Supplied material:
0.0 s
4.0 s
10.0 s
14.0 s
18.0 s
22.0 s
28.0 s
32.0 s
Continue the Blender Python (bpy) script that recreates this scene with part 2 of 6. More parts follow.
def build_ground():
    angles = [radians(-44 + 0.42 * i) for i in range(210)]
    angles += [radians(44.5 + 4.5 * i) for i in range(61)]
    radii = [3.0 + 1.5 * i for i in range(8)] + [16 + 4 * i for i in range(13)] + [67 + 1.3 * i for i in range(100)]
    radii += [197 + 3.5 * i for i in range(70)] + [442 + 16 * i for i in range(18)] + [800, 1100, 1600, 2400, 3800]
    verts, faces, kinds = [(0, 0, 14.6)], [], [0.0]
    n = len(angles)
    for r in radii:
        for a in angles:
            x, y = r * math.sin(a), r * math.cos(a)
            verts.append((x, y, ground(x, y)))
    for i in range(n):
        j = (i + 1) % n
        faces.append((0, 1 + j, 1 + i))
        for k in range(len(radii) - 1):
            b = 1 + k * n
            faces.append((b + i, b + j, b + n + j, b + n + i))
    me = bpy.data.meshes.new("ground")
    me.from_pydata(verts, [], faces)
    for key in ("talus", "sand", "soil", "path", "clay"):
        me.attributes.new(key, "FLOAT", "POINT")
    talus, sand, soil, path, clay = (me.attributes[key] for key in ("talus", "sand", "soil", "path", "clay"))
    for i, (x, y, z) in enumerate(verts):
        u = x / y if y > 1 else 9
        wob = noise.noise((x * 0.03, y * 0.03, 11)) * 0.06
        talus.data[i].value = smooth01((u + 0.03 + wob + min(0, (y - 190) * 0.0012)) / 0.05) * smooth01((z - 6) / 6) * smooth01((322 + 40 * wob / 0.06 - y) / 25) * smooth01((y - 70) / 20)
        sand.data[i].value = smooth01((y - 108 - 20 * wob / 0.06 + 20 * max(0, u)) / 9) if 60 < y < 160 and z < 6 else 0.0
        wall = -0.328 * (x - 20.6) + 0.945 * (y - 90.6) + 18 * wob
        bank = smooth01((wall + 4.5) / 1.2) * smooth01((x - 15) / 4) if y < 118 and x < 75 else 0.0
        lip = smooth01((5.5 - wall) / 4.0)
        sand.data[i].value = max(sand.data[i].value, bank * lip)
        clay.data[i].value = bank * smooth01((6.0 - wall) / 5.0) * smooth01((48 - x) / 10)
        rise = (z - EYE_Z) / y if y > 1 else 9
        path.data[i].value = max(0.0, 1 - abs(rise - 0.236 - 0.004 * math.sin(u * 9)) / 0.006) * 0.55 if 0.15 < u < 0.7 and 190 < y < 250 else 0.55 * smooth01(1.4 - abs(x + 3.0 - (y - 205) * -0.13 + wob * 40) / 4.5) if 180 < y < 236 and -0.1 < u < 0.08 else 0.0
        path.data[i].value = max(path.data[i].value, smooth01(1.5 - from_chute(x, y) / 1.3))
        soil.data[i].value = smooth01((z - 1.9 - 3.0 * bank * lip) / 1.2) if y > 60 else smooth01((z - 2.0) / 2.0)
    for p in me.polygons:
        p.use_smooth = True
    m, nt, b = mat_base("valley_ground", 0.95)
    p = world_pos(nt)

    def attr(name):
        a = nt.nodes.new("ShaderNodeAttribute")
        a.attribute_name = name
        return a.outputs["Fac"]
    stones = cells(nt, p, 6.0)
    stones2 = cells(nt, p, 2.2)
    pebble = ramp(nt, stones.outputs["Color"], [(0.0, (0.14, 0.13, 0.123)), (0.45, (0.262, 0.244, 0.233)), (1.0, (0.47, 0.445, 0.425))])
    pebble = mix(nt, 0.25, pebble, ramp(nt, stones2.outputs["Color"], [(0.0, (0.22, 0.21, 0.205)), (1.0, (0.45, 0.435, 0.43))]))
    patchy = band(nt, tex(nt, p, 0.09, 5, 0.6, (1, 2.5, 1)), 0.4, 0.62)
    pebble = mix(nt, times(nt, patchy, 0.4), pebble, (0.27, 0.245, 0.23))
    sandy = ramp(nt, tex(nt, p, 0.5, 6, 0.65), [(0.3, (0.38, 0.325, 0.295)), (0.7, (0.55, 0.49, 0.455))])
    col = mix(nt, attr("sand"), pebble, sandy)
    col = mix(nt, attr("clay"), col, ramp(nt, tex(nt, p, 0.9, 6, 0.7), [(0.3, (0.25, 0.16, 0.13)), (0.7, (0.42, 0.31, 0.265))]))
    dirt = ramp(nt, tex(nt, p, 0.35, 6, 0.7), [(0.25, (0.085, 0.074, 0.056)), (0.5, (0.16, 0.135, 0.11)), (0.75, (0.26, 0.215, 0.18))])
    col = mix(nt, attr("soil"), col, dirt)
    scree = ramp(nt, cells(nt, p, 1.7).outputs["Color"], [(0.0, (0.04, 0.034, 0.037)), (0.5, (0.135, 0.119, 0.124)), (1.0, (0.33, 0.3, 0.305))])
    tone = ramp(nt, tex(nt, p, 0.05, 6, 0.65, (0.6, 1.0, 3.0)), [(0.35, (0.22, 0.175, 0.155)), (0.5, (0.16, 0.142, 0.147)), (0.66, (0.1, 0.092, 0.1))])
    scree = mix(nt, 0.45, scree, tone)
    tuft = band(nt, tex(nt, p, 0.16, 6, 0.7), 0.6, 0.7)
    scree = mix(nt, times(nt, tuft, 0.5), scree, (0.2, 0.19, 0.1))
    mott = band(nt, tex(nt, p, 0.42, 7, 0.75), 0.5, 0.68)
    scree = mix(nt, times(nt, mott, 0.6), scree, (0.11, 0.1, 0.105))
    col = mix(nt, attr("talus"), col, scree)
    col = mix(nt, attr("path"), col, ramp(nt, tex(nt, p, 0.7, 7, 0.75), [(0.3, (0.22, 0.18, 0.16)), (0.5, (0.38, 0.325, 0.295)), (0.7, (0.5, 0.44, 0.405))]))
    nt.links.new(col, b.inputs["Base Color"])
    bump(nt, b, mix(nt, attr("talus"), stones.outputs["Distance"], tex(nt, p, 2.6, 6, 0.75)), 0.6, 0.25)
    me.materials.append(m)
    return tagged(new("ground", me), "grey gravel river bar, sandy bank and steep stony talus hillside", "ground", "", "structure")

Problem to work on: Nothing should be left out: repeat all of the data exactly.

Result below:
0.0 s
4.0 s
10.0 s
14.0 s
18.0 s
22.0 s
28.0 s
32.0 s
Continue the Blender Python (bpy) script that recreates this scene with part 2 of 6. More parts follow.
def build_ground():
    angles = [radians(-44 + 0.42 * i) for i in range(210)]
    angles += [radians(44.5 + 4.5 * i) for i in range(61)]
    radii = [3.0 + 1.5 * i for i in range(8)] + [16 + 4 * i for i in range(13)] + [67 + 1.3 * i for i in range(100)]
    radii += [197 + 3.5 * i for i in range(70)] + [442 + 16 * i for i in range(18)] + [800, 1100, 1600, 2400, 3800]
    verts, faces, kinds = [(0, 0, 14.6)], [], [0.0]
    n = len(angles)
    for r in radii:
        for a in angles:
            x, y = r * math.sin(a), r * math.cos(a)
            verts.append((x, y, ground(x, y)))
    for i in range(n):
        j = (i + 1) % n
        faces.append((0, 1 + j, 1 + i))
        for k in range(len(radii) - 1):
            b = 1 + k * n
            faces.append((b + i, b + j, b + n + j, b + n + i))
    me = bpy.data.meshes.new("ground")
    me.from_pydata(verts, [], faces)
    for key in ("talus", "sand", "soil", "path", "clay"):
        me.attributes.new(key, "FLOAT", "POINT")
    talus, sand, soil, path, clay = (me.attributes[key] for key in ("talus", "sand", "soil", "path", "clay"))
    for i, (x, y, z) in enumerate(verts):
        u = x / y if y > 1 else 9
        wob = noise.noise((x * 0.03, y * 0.03, 11)) * 0.06
        talus.data[i].value = smooth01((u + 0.03 + wob + min(0, (y - 190) * 0.0012)) / 0.05) * smooth01((z - 6) / 6) * smooth01((322 + 40 * wob / 0.06 - y) / 25) * smooth01((y - 70) / 20)
        sand.data[i].value = smooth01((y - 108 - 20 * wob / 0.06 + 20 * max(0, u)) / 9) if 60 < y < 160 and z < 6 else 0.0
        wall = -0.328 * (x - 20.6) + 0.945 * (y - 90.6) + 18 * wob
        bank = smooth01((wall + 4.5) / 1.2) * smooth01((x - 15) / 4) if y < 118 and x < 75 else 0.0
        lip = smooth01((5.5 - wall) / 4.0)
        sand.data[i].value = max(sand.data[i].value, bank * lip)
        clay.data[i].value = bank * smooth01((6.0 - wall) / 5.0) * smooth01((48 - x) / 10)
        rise = (z - EYE_Z) / y if y > 1 else 9
        path.data[i].value = max(0.0, 1 - abs(rise - 0.236 - 0.004 * math.sin(u * 9)) / 0.006) * 0.55 if 0.15 < u < 0.7 and 190 < y < 250 else 0.55 * smooth01(1.4 - abs(x + 3.0 - (y - 205) * -0.13 + wob * 40) / 4.5) if 180 < y < 236 and -0.1 < u < 0.08 else 0.0
        path.data[i].value = max(path.data[i].value, smooth01(1.5 - from_chute(x, y) / 1.3))
        soil.data[i].value = smooth01((z - 1.9 - 3.0 * bank * lip) / 1.2) if y > 60 else smooth01((z - 2.0) / 2.0)
    for p in me.polygons:
        p.use_smooth = True
    m, nt, b = mat_base("valley_ground", 0.95)
    p = world_pos(nt)

    def attr(name):
        a = nt.nodes.new("ShaderNodeAttribute")
        a.attribute_name = name
        return a.outputs["Fac"]
    stones = cells(nt, p, 6.0)
    stones2 = cells(nt, p, 2.2)
    pebble = ramp(nt, stones.outputs["Color"], [(0.0, (0.14, 0.13, 0.123)), (0.45, (0.262, 0.244, 0.233)), (1.0, (0.47, 0.445, 0.425))])
    pebble = mix(nt, 0.25, pebble, ramp(nt, stones2.outputs["Color"], [(0.0, (0.22, 0.21, 0.205)), (1.0, (0.45, 0.435, 0.43))]))
    patchy = band(nt, tex(nt, p, 0.09, 5, 0.6, (1, 2.5, 1)), 0.4, 0.62)
    pebble = mix(nt, times(nt, patchy, 0.4), pebble, (0.27, 0.245, 0.23))
    sandy = ramp(nt, tex(nt, p, 0.5, 6, 0.65), [(0.3, (0.38, 0.325, 0.295)), (0.7, (0.55, 0.49, 0.455))])
    col = mix(nt, attr("sand"), pebble, sandy)
    col = mix(nt, attr("clay"), col, ramp(nt, tex(nt, p, 0.9, 6, 0.7), [(0.3, (0.25, 0.16, 0.13)), (0.7, (0.42, 0.31, 0.265))]))
    dirt = ramp(nt, tex(nt, p, 0.35, 6, 0.7), [(0.25, (0.085, 0.074, 0.056)), (0.5, (0.16, 0.135, 0.11)), (0.75, (0.26, 0.215, 0.18))])
    col = mix(nt, attr("soil"), col, dirt)
    scree = ramp(nt, cells(nt, p, 1.7).outputs["Color"], [(0.0, (0.04, 0.034, 0.037)), (0.5, (0.135, 0.119, 0.124)), (1.0, (0.33, 0.3, 0.305))])
    tone = ramp(nt, tex(nt, p, 0.05, 6, 0.65, (0.6, 1.0, 3.0)), [(0.35, (0.22, 0.175, 0.155)), (0.5, (0.16, 0.142, 0.147)), (0.66, (0.1, 0.092, 0.1))])
    scree = mix(nt, 0.45, scree, tone)
    tuft = band(nt, tex(nt, p, 0.16, 6, 0.7), 0.6, 0.7)
    scree = mix(nt, times(nt, tuft, 0.5), scree, (0.2, 0.19, 0.1))
    mott = band(nt, tex(nt, p, 0.42, 7, 0.75), 0.5, 0.68)
    scree = mix(nt, times(nt, mott, 0.6), scree, (0.11, 0.1, 0.105))
    col = mix(nt, attr("talus"), col, scree)
    col = mix(nt, attr("path"), col, ramp(nt, tex(nt, p, 0.7, 7, 0.75), [(0.3, (0.22, 0.18, 0.16)), (0.5, (0.38, 0.325, 0.295)), (0.7, (0.5, 0.44, 0.405))]))
    nt.links.new(col, b.inputs["Base Color"])
    bump(nt, b, mix(nt, attr("talus"), stones.outputs["Distance"], tex(nt, p, 2.6, 6, 0.75)), 0.6, 0.25)
    me.materials.append(m)
    return tagged(new("ground", me), "grey gravel river bar, sandy bank and steep stony talus hillside", "ground", "", "structure")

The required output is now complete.